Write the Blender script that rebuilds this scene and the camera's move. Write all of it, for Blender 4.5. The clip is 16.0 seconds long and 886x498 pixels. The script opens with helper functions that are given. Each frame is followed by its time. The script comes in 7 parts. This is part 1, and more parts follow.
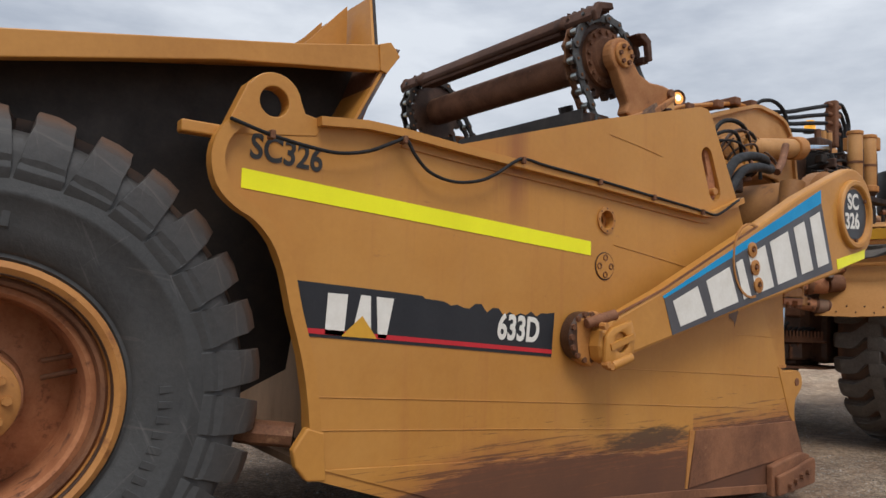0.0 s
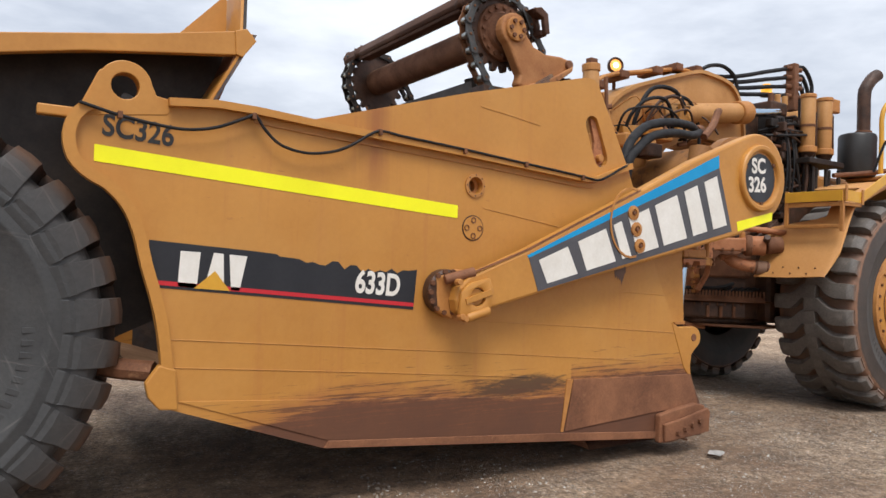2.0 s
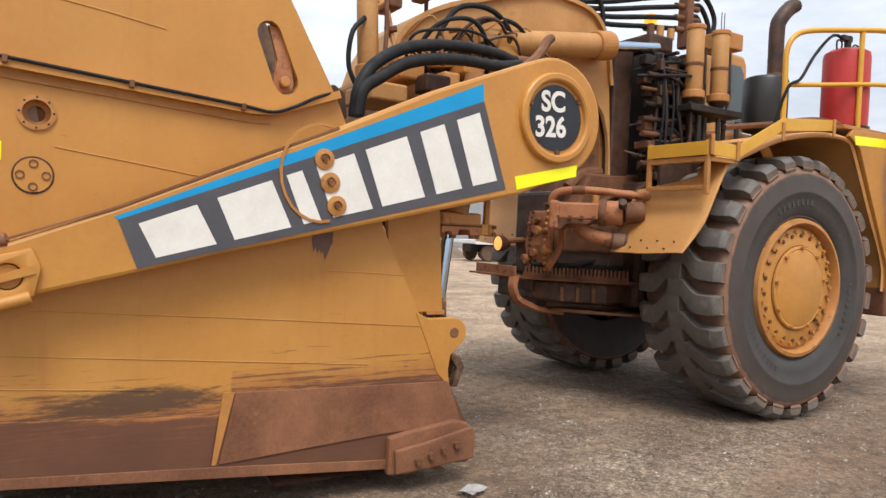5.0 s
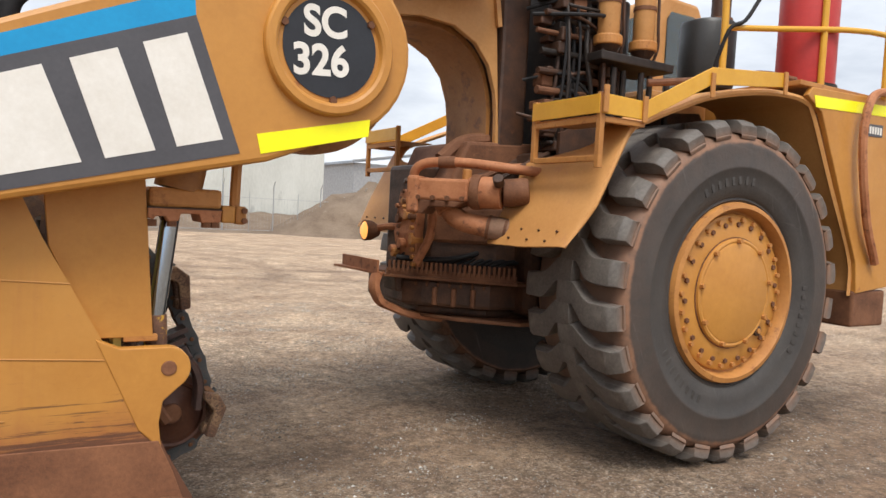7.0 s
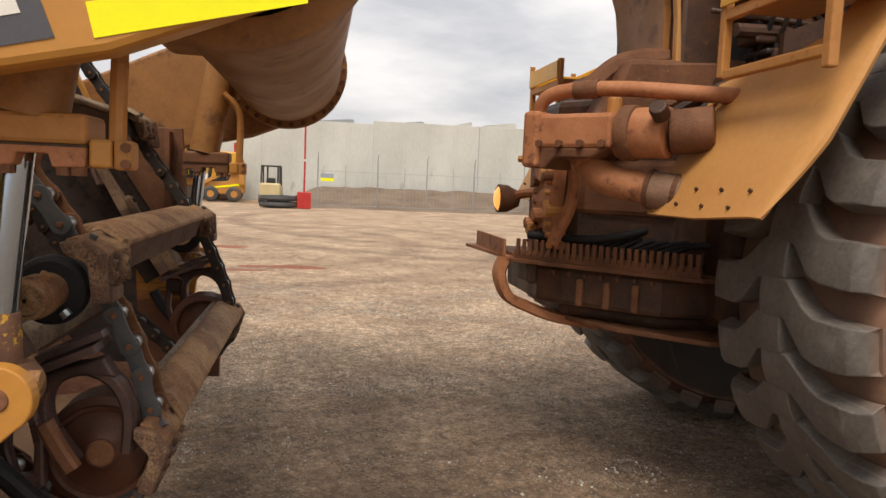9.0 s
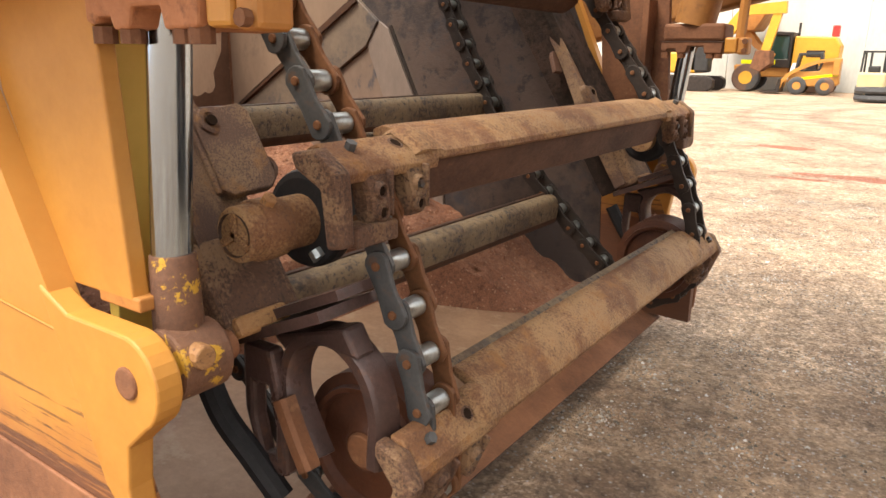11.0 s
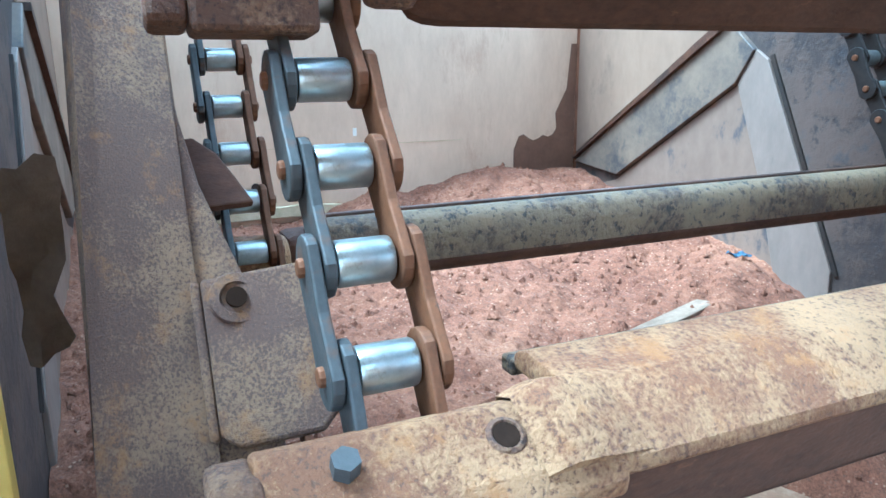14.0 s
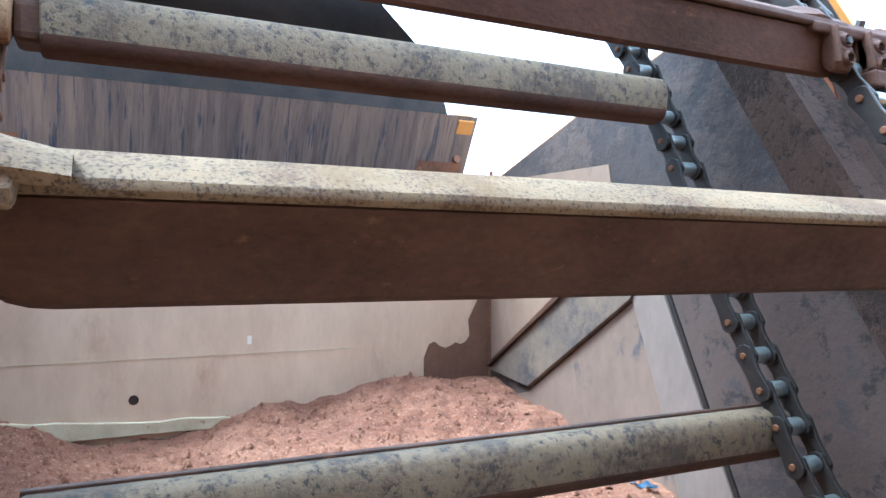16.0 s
==*==
_Exercise objective:_ Set down all the data again exactly as above, pictures excluded.

_Output:_
Write the Blender script that rebuilds this scene and the camera's move. Write all of it, for Blender 4.5. The clip is 16.0 seconds long and 886x498 pixels. The script opens with helper functions that are given. Each frame is followed by its time. The script comes in 7 parts. This is part 1, and more parts follow.
0.0 s
2.0 s
5.0 s
7.0 s
9.0 s
11.0 s
14.0 s
16.0 s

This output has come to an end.